→ **TASK DETAILS**: Repeat the entire listing exactly.

[Rows from a dataset of clips and code]
— BEGIN —
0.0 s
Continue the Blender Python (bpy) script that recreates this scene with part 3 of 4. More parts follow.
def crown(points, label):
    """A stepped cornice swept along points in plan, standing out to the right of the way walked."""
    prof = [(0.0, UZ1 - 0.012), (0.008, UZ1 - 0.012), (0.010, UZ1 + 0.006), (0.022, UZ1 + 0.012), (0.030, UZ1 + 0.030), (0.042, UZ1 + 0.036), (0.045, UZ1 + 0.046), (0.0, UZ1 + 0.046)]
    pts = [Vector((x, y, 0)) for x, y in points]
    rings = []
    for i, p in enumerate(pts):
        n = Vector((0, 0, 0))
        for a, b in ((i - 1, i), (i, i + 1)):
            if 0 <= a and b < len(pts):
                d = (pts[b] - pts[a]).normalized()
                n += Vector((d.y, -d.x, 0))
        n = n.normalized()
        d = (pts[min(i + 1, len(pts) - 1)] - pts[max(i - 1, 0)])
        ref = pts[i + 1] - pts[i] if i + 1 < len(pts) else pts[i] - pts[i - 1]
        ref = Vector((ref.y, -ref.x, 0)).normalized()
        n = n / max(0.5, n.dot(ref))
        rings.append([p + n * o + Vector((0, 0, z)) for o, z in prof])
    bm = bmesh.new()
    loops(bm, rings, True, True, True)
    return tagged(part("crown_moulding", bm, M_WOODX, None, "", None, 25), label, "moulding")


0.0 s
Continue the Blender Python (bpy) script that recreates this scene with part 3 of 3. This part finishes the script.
— END —
→ **EXERCISE ANSWER**:
0.0 s
Continue the Blender Python (bpy) script that recreates this scene with part 3 of 4. More parts follow.
def crown(points, label):
    """A stepped cornice swept along points in plan, standing out to the right of the way walked."""
    prof = [(0.0, UZ1 - 0.012), (0.008, UZ1 - 0.012), (0.010, UZ1 + 0.006), (0.022, UZ1 + 0.012), (0.030, UZ1 + 0.030), (0.042, UZ1 + 0.036), (0.045, UZ1 + 0.046), (0.0, UZ1 + 0.046)]
    pts = [Vector((x, y, 0)) for x, y in points]
    rings = []
    for i, p in enumerate(pts):
        n = Vector((0, 0, 0))
        for a, b in ((i - 1, i), (i, i + 1)):
            if 0 <= a and b < len(pts):
                d = (pts[b] - pts[a]).normalized()
                n += Vector((d.y, -d.x, 0))
        n = n.normalized()
        d = (pts[min(i + 1, len(pts) - 1)] - pts[max(i - 1, 0)])
        ref = pts[i + 1] - pts[i] if i + 1 < len(pts) else pts[i] - pts[i - 1]
        ref = Vector((ref.y, -ref.x, 0)).normalized()
        n = n / max(0.5, n.dot(ref))
        rings.append([p + n * o + Vector((0, 0, z)) for o, z in prof])
    bm = bmesh.new()
    loops(bm, rings, True, True, True)
    return tagged(part("crown_moulding", bm, M_WOODX, None, "", None, 25), label, "moulding")


0.0 s
Continue the Blender Python (bpy) script that recreates this scene with part 3 of 3. This part finishes the script.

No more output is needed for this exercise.